Task description:
Output the material below unchanged, apart from leaving out the pictures.

Available data:
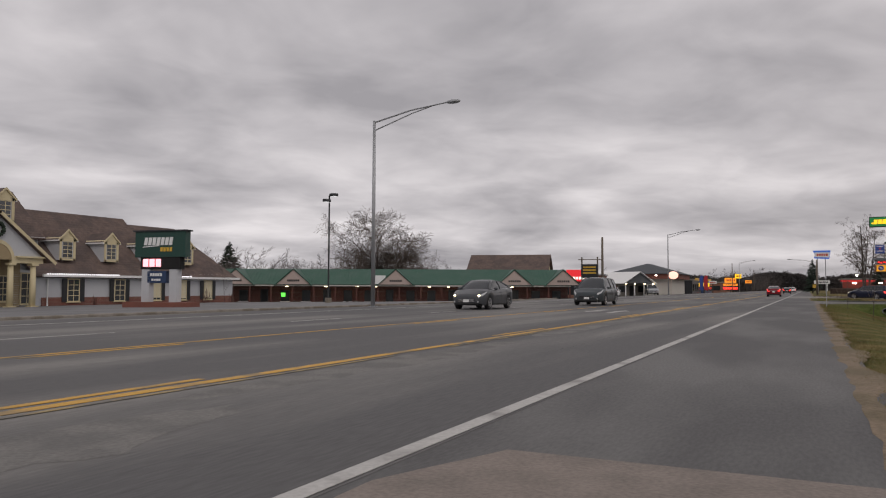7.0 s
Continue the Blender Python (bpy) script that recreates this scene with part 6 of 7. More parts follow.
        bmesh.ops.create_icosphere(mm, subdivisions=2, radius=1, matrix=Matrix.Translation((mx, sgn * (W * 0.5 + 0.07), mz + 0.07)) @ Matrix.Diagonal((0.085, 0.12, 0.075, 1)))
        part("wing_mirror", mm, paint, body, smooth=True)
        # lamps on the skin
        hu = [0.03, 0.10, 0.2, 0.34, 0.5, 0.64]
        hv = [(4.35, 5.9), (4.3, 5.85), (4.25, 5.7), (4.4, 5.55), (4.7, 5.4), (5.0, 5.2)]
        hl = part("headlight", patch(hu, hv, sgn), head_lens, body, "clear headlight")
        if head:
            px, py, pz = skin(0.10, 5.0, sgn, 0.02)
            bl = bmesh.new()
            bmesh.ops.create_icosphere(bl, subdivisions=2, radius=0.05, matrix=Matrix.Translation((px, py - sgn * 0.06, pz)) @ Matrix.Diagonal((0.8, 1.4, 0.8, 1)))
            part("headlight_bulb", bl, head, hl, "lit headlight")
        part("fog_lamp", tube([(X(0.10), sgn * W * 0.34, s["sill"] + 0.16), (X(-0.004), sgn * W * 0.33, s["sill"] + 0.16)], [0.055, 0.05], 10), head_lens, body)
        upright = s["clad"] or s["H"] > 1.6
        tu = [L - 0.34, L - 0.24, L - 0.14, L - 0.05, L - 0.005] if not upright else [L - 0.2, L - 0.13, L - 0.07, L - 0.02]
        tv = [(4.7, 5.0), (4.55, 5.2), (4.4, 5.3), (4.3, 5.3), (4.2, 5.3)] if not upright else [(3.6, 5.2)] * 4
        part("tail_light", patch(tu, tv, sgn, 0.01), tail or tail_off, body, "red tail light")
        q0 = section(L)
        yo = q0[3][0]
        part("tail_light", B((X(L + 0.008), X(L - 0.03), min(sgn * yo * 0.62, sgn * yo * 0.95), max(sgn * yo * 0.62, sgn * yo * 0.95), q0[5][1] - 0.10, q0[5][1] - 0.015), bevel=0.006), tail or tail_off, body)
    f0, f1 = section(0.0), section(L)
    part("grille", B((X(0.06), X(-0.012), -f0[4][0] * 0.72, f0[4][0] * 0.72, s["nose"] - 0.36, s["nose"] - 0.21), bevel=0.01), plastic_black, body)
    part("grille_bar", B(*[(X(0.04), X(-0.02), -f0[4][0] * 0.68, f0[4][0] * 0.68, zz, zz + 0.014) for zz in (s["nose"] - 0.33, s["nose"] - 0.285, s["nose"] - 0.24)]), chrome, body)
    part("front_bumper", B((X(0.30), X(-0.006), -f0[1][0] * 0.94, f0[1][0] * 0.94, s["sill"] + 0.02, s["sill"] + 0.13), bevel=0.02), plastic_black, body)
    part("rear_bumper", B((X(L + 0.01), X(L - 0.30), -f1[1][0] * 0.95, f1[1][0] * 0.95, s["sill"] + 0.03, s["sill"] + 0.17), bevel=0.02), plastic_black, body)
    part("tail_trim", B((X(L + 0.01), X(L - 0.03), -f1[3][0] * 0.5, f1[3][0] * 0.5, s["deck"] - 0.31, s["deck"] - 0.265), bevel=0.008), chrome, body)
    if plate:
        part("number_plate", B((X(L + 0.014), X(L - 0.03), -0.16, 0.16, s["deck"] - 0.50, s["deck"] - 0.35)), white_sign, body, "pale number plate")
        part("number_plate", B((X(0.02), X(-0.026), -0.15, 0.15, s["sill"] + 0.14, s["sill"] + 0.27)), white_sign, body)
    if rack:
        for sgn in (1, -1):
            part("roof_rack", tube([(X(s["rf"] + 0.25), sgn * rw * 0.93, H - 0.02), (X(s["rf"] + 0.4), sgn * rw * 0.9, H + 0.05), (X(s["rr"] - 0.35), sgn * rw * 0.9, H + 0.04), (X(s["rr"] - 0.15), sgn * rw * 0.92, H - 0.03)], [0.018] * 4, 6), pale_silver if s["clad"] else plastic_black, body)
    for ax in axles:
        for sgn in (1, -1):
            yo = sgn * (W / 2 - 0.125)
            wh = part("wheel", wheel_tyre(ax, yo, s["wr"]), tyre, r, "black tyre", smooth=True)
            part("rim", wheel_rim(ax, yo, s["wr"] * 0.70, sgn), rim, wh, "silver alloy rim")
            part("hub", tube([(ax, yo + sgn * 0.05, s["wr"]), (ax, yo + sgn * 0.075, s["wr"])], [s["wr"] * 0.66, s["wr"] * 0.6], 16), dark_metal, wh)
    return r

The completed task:
7.0 s
Continue the Blender Python (bpy) script that recreates this scene with part 6 of 7. More parts follow.
        bmesh.ops.create_icosphere(mm, subdivisions=2, radius=1, matrix=Matrix.Translation((mx, sgn * (W * 0.5 + 0.07), mz + 0.07)) @ Matrix.Diagonal((0.085, 0.12, 0.075, 1)))
        part("wing_mirror", mm, paint, body, smooth=True)
        # lamps on the skin
        hu = [0.03, 0.10, 0.2, 0.34, 0.5, 0.64]
        hv = [(4.35, 5.9), (4.3, 5.85), (4.25, 5.7), (4.4, 5.55), (4.7, 5.4), (5.0, 5.2)]
        hl = part("headlight", patch(hu, hv, sgn), head_lens, body, "clear headlight")
        if head:
            px, py, pz = skin(0.10, 5.0, sgn, 0.02)
            bl = bmesh.new()
            bmesh.ops.create_icosphere(bl, subdivisions=2, radius=0.05, matrix=Matrix.Translation((px, py - sgn * 0.06, pz)) @ Matrix.Diagonal((0.8, 1.4, 0.8, 1)))
            part("headlight_bulb", bl, head, hl, "lit headlight")
        part("fog_lamp", tube([(X(0.10), sgn * W * 0.34, s["sill"] + 0.16), (X(-0.004), sgn * W * 0.33, s["sill"] + 0.16)], [0.055, 0.05], 10), head_lens, body)
        upright = s["clad"] or s["H"] > 1.6
        tu = [L - 0.34, L - 0.24, L - 0.14, L - 0.05, L - 0.005] if not upright else [L - 0.2, L - 0.13, L - 0.07, L - 0.02]
        tv = [(4.7, 5.0), (4.55, 5.2), (4.4, 5.3), (4.3, 5.3), (4.2, 5.3)] if not upright else [(3.6, 5.2)] * 4
        part("tail_light", patch(tu, tv, sgn, 0.01), tail or tail_off, body, "red tail light")
        q0 = section(L)
        yo = q0[3][0]
        part("tail_light", B((X(L + 0.008), X(L - 0.03), min(sgn * yo * 0.62, sgn * yo * 0.95), max(sgn * yo * 0.62, sgn * yo * 0.95), q0[5][1] - 0.10, q0[5][1] - 0.015), bevel=0.006), tail or tail_off, body)
    f0, f1 = section(0.0), section(L)
    part("grille", B((X(0.06), X(-0.012), -f0[4][0] * 0.72, f0[4][0] * 0.72, s["nose"] - 0.36, s["nose"] - 0.21), bevel=0.01), plastic_black, body)
    part("grille_bar", B(*[(X(0.04), X(-0.02), -f0[4][0] * 0.68, f0[4][0] * 0.68, zz, zz + 0.014) for zz in (s["nose"] - 0.33, s["nose"] - 0.285, s["nose"] - 0.24)]), chrome, body)
    part("front_bumper", B((X(0.30), X(-0.006), -f0[1][0] * 0.94, f0[1][0] * 0.94, s["sill"] + 0.02, s["sill"] + 0.13), bevel=0.02), plastic_black, body)
    part("rear_bumper", B((X(L + 0.01), X(L - 0.30), -f1[1][0] * 0.95, f1[1][0] * 0.95, s["sill"] + 0.03, s["sill"] + 0.17), bevel=0.02), plastic_black, body)
    part("tail_trim", B((X(L + 0.01), X(L - 0.03), -f1[3][0] * 0.5, f1[3][0] * 0.5, s["deck"] - 0.31, s["deck"] - 0.265), bevel=0.008), chrome, body)
    if plate:
        part("number_plate", B((X(L + 0.014), X(L - 0.03), -0.16, 0.16, s["deck"] - 0.50, s["deck"] - 0.35)), white_sign, body, "pale number plate")
        part("number_plate", B((X(0.02), X(-0.026), -0.15, 0.15, s["sill"] + 0.14, s["sill"] + 0.27)), white_sign, body)
    if rack:
        for sgn in (1, -1):
            part("roof_rack", tube([(X(s["rf"] + 0.25), sgn * rw * 0.93, H - 0.02), (X(s["rf"] + 0.4), sgn * rw * 0.9, H + 0.05), (X(s["rr"] - 0.35), sgn * rw * 0.9, H + 0.04), (X(s["rr"] - 0.15), sgn * rw * 0.92, H - 0.03)], [0.018] * 4, 6), pale_silver if s["clad"] else plastic_black, body)
    for ax in axles:
        for sgn in (1, -1):
            yo = sgn * (W / 2 - 0.125)
            wh = part("wheel", wheel_tyre(ax, yo, s["wr"]), tyre, r, "black tyre", smooth=True)
            part("rim", wheel_rim(ax, yo, s["wr"] * 0.70, sgn), rim, wh, "silver alloy rim")
            part("hub", tube([(ax, yo + sgn * 0.05, s["wr"]), (ax, yo + sgn * 0.075, s["wr"])], [s["wr"] * 0.66, s["wr"] * 0.6], 16), dark_metal, wh)
    return r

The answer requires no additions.